Analogously to the "Polish matter" there are records about a stream of exiles from Belorus late in the year 1932. Some of these exiles also happened to get to the settlement of Steklozavod. They were also set free at the end of the term.

In the huge stream of exiled farmers from Transbaikalia into our region (in 1931, see section 4.1) there were also exiles with a fixed term. In this case, the mechanism of how these exile terms came into being proved to be similar to the above described, which referred to our region.

In the 1930s, Minusinsk and Khakassia also became places of exile with a fixed term in our region (see above), particularly in case of convictions to exile for reasons of political activities.
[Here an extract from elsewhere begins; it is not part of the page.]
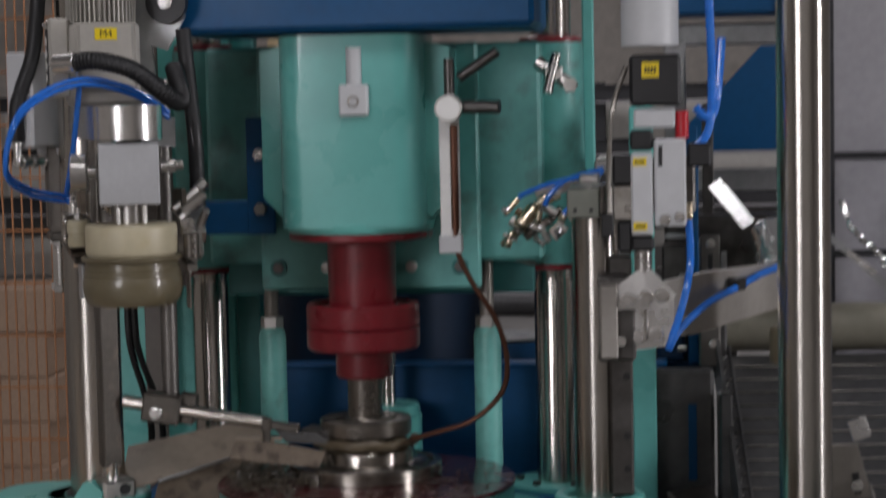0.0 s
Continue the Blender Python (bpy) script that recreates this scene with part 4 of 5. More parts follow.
    # oil level bar with gauge and copper pipe
    bm = NB()
    box(bm, (-0.045, 0.300, 1.50), (0.03, 0.016, 0.19), bev=0.002)
    b = part("level_bar", bm, WHITE, t, "white level bar with brown sight tube")
    bm = NB()
    rod(bm, (-0.037, 0.288, 1.42), (-0.037, 0.288, 1.58), 0.006, 12)
    part("sight_tube", bm, COPPER, b)
    bm = NB()
    box(bm, (-0.045, 0.298, 1.398), (0.035, 0.026, 0.028), bev=0.002)
    part("bar_foot", bm, PALE, b)
    bm = NB()
    rod(bm, (-0.042, 0.285, 1.605), (-0.042, 0.262, 1.605), 0.021, 28)
    b = part("pressure_gauge", bm, STEEL, t, "small round pressure gauge")
    bm = NB()
    rod(bm, (-0.042, 0.262, 1.605), (-0.042, 0.2605, 1.605), 0.018, 28)
    part("dial", bm, WHITE, b)
    bm = NB()
    rod(bm, (-0.025, 0.285, 1.607), (0.035, 0.275, 1.605), 0.010, 16)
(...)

Thus, a group of "Trotskyists" from Kharkov was deported to Khakassia (to Shira) already in 1935.

Without taking the "fixed-term variant" of farmers into consideration, the cases of convictions to exiles with a fixed term apparently did not have any mass-scale character. We are aware of a case of fixed-term exile from Ushur (province of Achinsk) to Narym in 1932. There are also records that during those years there were cases of workers from the Krasnoyarsk locomotive repair workshop No. 3, who had been sentenced to exile. They were deported to Middle Asia for a period of three years (possibly to Samarkand). That was one of the comparatively early episodes in the struggle of the Communist powers against the workers and trade union movement, which had grown deep roots in the locomotive repair workshop No. 3.